__Exercise objective__: Each line below should be retyped exactly, with no pictures.

__Dataset extract__:
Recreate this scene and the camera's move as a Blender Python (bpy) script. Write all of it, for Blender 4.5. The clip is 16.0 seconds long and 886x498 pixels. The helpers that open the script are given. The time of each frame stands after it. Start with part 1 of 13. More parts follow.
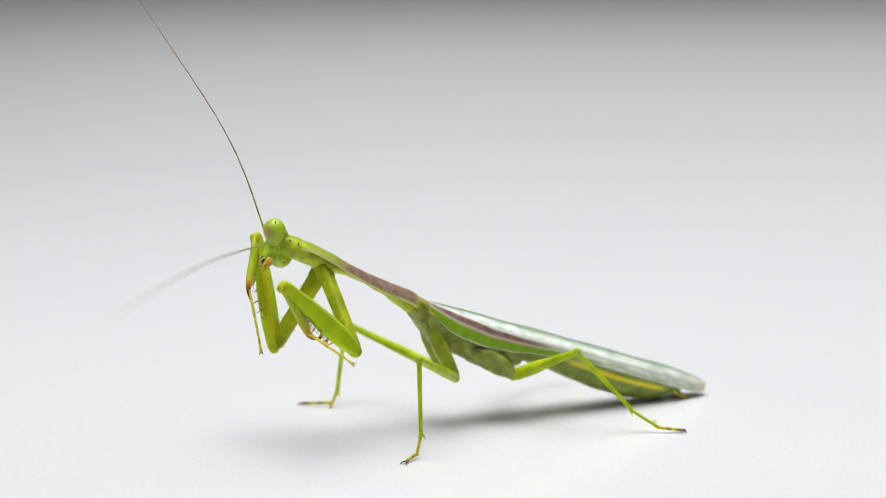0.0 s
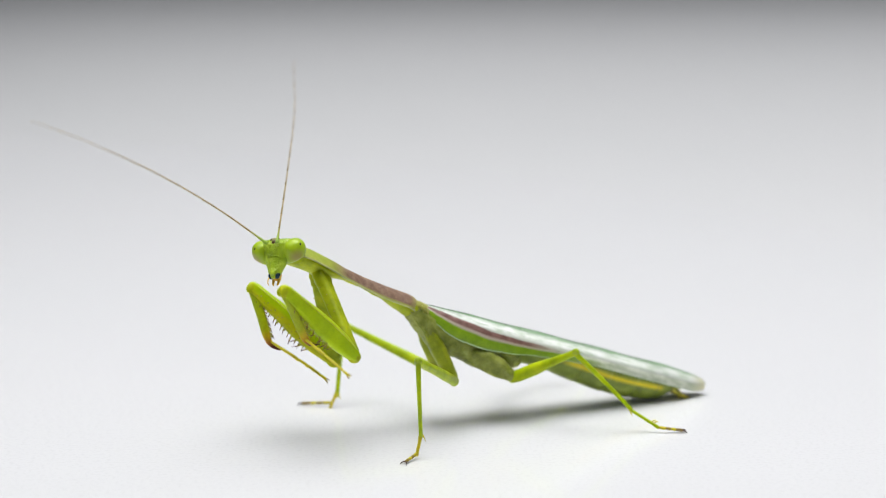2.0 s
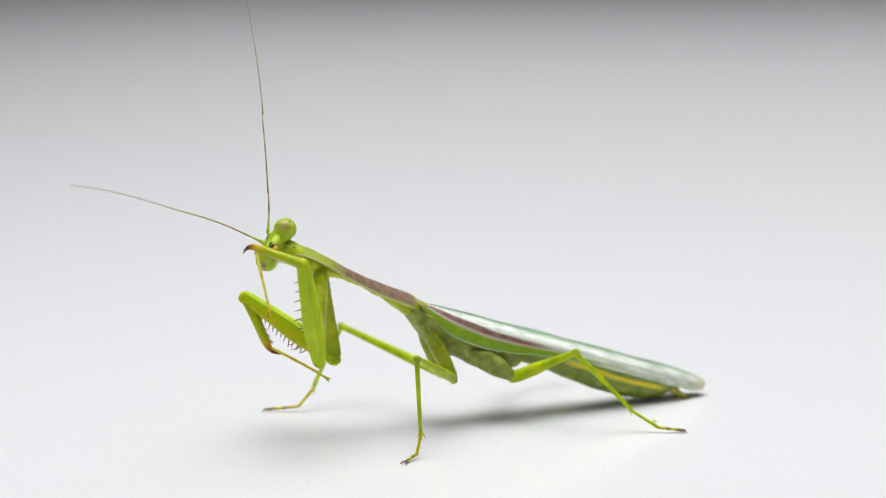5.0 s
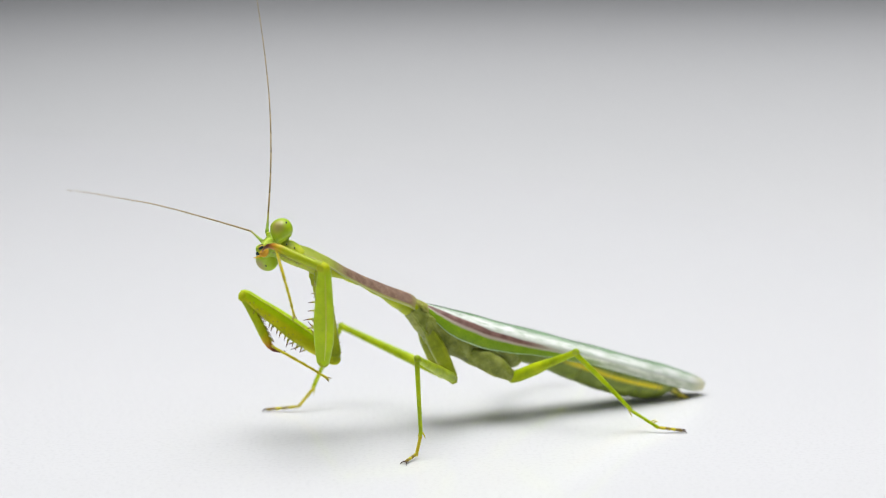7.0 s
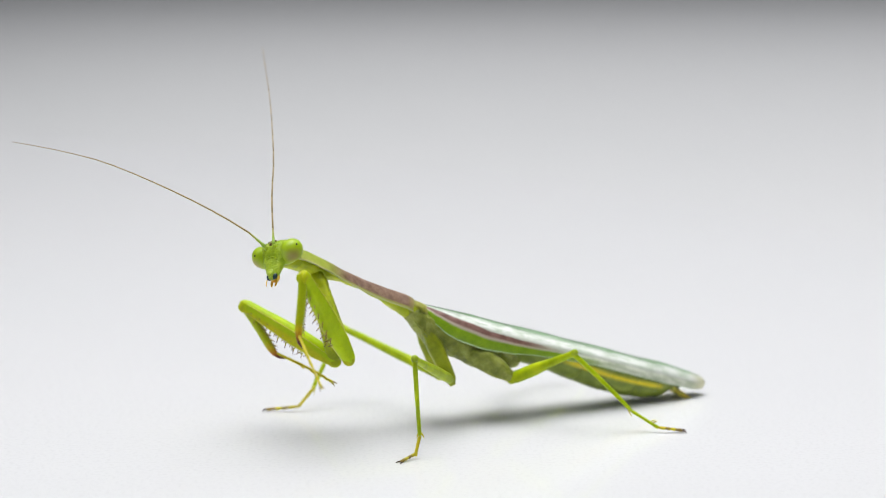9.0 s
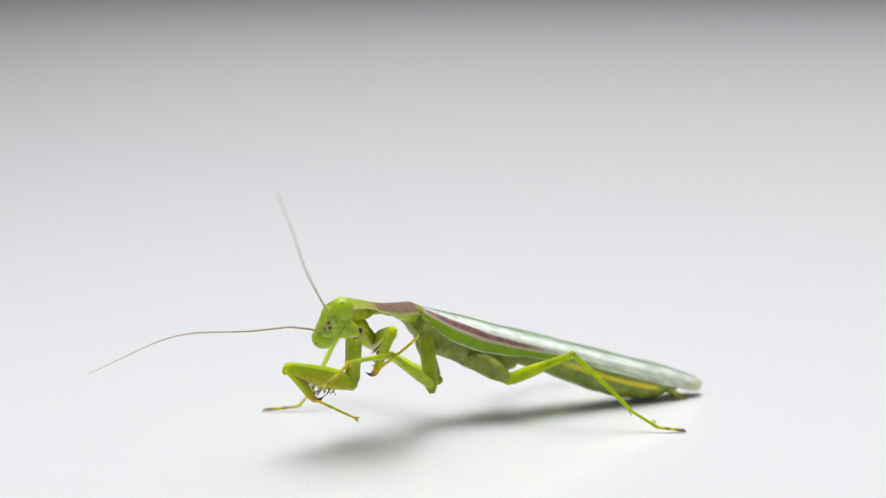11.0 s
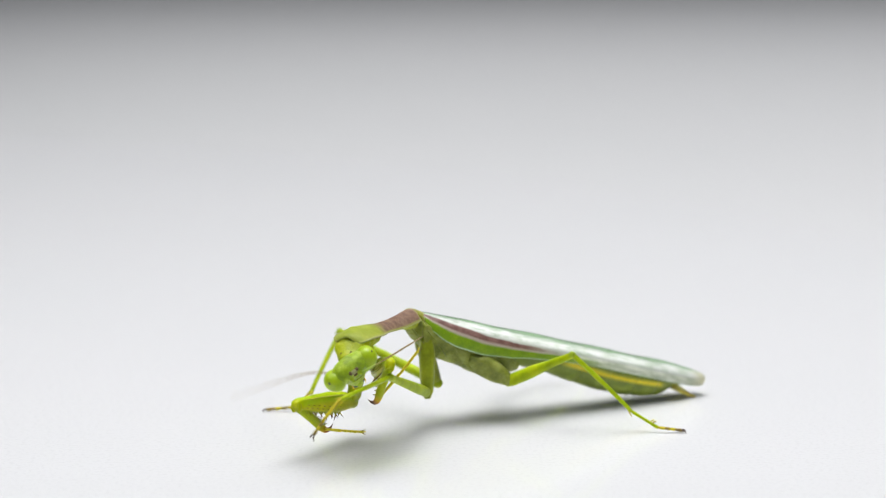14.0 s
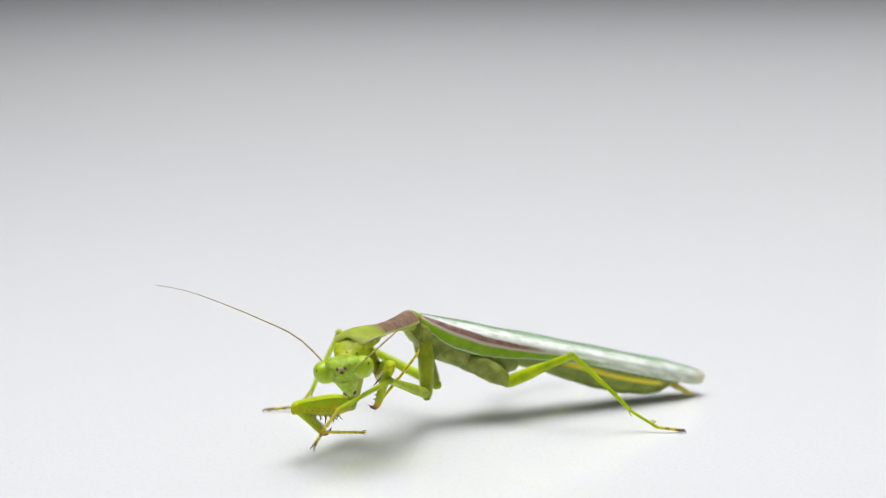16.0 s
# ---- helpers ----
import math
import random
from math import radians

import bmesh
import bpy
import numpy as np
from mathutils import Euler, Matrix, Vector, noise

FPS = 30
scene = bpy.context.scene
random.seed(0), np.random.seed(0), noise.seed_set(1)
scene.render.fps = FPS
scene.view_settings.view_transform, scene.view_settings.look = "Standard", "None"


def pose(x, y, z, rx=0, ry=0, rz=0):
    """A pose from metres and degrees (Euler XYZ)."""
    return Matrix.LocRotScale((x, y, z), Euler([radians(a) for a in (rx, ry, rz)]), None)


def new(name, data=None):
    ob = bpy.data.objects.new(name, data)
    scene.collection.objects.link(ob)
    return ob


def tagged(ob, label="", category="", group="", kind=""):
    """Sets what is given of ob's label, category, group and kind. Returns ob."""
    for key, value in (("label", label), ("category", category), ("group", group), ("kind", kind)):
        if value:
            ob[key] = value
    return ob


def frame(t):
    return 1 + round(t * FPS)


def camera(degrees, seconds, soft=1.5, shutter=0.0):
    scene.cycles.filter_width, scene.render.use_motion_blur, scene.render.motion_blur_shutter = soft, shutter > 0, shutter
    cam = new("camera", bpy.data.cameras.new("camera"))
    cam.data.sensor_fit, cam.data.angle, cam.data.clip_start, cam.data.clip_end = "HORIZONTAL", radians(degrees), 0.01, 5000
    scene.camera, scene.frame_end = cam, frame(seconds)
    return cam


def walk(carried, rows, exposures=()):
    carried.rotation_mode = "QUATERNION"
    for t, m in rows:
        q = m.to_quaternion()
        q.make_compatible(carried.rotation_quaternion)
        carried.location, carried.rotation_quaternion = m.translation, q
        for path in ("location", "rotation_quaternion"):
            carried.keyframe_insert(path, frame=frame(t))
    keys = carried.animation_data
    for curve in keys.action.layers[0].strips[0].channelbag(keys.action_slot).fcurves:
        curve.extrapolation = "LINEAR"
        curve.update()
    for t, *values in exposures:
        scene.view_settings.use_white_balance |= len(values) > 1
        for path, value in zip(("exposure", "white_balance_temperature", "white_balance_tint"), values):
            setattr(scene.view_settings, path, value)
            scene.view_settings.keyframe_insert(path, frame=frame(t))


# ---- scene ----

# ---- camera ----
cam = camera(20.0, 16.0, soft=1.1, shutter=0.5)
eye = pose(0, -0.357, 0.097, 90 - 11.1, 0, 0)
walk(cam, [(0.0, eye), (16.0, eye)])
cam.data.dof.use_dof = True
cam.data.dof.focus_distance = 0.356
cam.data.dof.aperture_fstop = 16.0

# ---- light ----
world = bpy.data.worlds.new("studio")
world.use_nodes = True
world.node_tree.nodes["Background"].inputs["Color"].default_value = (0.93, 0.96, 1.0, 1)
world.node_tree.nodes["Background"].inputs["Strength"].default_value = 0.30
scene.world = world


def softbox(name, stand, width, height, watts, spread, colour):
    data = bpy.data.lights.new(name, "AREA")
    data.shape, data.size, data.size_y = "RECTANGLE", width, height
    data.energy, data.color, data.spread = watts, colour, radians(spread)
    ob = new(name, data)
    ob.matrix_basis = stand
    return ob


# a long strip overhead, parallel to the insect, and a broad gridded panel over the table
softbox("strip_softbox", pose(-0.04, 0.09, 0.50, 0, 0, 23.5), 1.4, 0.34, 1.85, 160, (0.985, 0.985, 1.0))
softbox("overhead_softbox", pose(0.52, 0.22, 0.46), 1.5, 0.84, 3.5, 62, (0.985, 0.985, 1.0))

# ---- materials ----


def nodes_of(name, rough=0.5, spec=0.5):
    m = bpy.data.materials.new(name)
    m.use_nodes = True
    nt = m.node_tree
    b = nt.nodes["Principled BSDF"]
    b.inputs["Roughness"].default_value = rough
    b.inputs["Specular IOR Level"].default_value = spec
    return m, nt, b


def add(nt, kind, **inputs):
    n = nt.nodes.new(kind)
    for k, v in inputs.items():
        n.inputs[k.replace("_", " ")].default_value = v
    return n


def noise_ramp(nt, scale, stops, detail=4.0, coord="Object", rough=0.6):
    """Object-space noise through a colour ramp. stops: (place, colour)."""
    tc = nt.nodes.new("ShaderNodeTexCoord")
    n = add(nt, "ShaderNodeTexNoise", Scale=scale, Detail=detail, Roughness=rough)
    nt.links.new(tc.outputs[coord], n.inputs["Vector"])
    return ramp(nt, n.outputs["Fac"], stops)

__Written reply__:
Recreate this scene and the camera's move as a Blender Python (bpy) script. Write all of it, for Blender 4.5. The clip is 16.0 seconds long and 886x498 pixels. The helpers that open the script are given. The time of each frame stands after it. Start with part 1 of 13. More parts follow.
0.0 s
2.0 s
5.0 s
7.0 s
9.0 s
11.0 s
14.0 s
16.0 s
# ---- helpers ----
import math
import random
from math import radians

import bmesh
import bpy
import numpy as np
from mathutils import Euler, Matrix, Vector, noise

FPS = 30
scene = bpy.context.scene
random.seed(0), np.random.seed(0), noise.seed_set(1)
scene.render.fps = FPS
scene.view_settings.view_transform, scene.view_settings.look = "Standard", "None"


def pose(x, y, z, rx=0, ry=0, rz=0):
    """A pose from metres and degrees (Euler XYZ)."""
    return Matrix.LocRotScale((x, y, z), Euler([radians(a) for a in (rx, ry, rz)]), None)


def new(name, data=None):
    ob = bpy.data.objects.new(name, data)
    scene.collection.objects.link(ob)
    return ob


def tagged(ob, label="", category="", group="", kind=""):
    """Sets what is given of ob's label, category, group and kind. Returns ob."""
    for key, value in (("label", label), ("category", category), ("group", group), ("kind", kind)):
        if value:
            ob[key] = value
    return ob


def frame(t):
    return 1 + round(t * FPS)


def camera(degrees, seconds, soft=1.5, shutter=0.0):
    scene.cycles.filter_width, scene.render.use_motion_blur, scene.render.motion_blur_shutter = soft, shutter > 0, shutter
    cam = new("camera", bpy.data.cameras.new("camera"))
    cam.data.sensor_fit, cam.data.angle, cam.data.clip_start, cam.data.clip_end = "HORIZONTAL", radians(degrees), 0.01, 5000
    scene.camera, scene.frame_end = cam, frame(seconds)
    return cam


def walk(carried, rows, exposures=()):
    carried.rotation_mode = "QUATERNION"
    for t, m in rows:
        q = m.to_quaternion()
        q.make_compatible(carried.rotation_quaternion)
        carried.location, carried.rotation_quaternion = m.translation, q
        for path in ("location", "rotation_quaternion"):
            carried.keyframe_insert(path, frame=frame(t))
    keys = carried.animation_data
    for curve in keys.action.layers[0].strips[0].channelbag(keys.action_slot).fcurves:
        curve.extrapolation = "LINEAR"
        curve.update()
    for t, *values in exposures:
        scene.view_settings.use_white_balance |= len(values) > 1
        for path, value in zip(("exposure", "white_balance_temperature", "white_balance_tint"), values):
            setattr(scene.view_settings, path, value)
            scene.view_settings.keyframe_insert(path, frame=frame(t))


# ---- scene ----

# ---- camera ----
cam = camera(20.0, 16.0, soft=1.1, shutter=0.5)
eye = pose(0, -0.357, 0.097, 90 - 11.1, 0, 0)
walk(cam, [(0.0, eye), (16.0, eye)])
cam.data.dof.use_dof = True
cam.data.dof.focus_distance = 0.356
cam.data.dof.aperture_fstop = 16.0

# ---- light ----
world = bpy.data.worlds.new("studio")
world.use_nodes = True
world.node_tree.nodes["Background"].inputs["Color"].default_value = (0.93, 0.96, 1.0, 1)
world.node_tree.nodes["Background"].inputs["Strength"].default_value = 0.30
scene.world = world


def softbox(name, stand, width, height, watts, spread, colour):
    data = bpy.data.lights.new(name, "AREA")
    data.shape, data.size, data.size_y = "RECTANGLE", width, height
    data.energy, data.color, data.spread = watts, colour, radians(spread)
    ob = new(name, data)
    ob.matrix_basis = stand
    return ob


# a long strip overhead, parallel to the insect, and a broad gridded panel over the table
softbox("strip_softbox", pose(-0.04, 0.09, 0.50, 0, 0, 23.5), 1.4, 0.34, 1.85, 160, (0.985, 0.985, 1.0))
softbox("overhead_softbox", pose(0.52, 0.22, 0.46), 1.5, 0.84, 3.5, 62, (0.985, 0.985, 1.0))

# ---- materials ----


def nodes_of(name, rough=0.5, spec=0.5):
    m = bpy.data.materials.new(name)
    m.use_nodes = True
    nt = m.node_tree
    b = nt.nodes["Principled BSDF"]
    b.inputs["Roughness"].default_value = rough
    b.inputs["Specular IOR Level"].default_value = spec
    return m, nt, b


def add(nt, kind, **inputs):
    n = nt.nodes.new(kind)
    for k, v in inputs.items():
        n.inputs[k.replace("_", " ")].default_value = v
    return n


def noise_ramp(nt, scale, stops, detail=4.0, coord="Object", rough=0.6):
    """Object-space noise through a colour ramp. stops: (place, colour)."""
    tc = nt.nodes.new("ShaderNodeTexCoord")
    n = add(nt, "ShaderNodeTexNoise", Scale=scale, Detail=detail, Roughness=rough)
    nt.links.new(tc.outputs[coord], n.inputs["Vector"])
    return ramp(nt, n.outputs["Fac"], stops)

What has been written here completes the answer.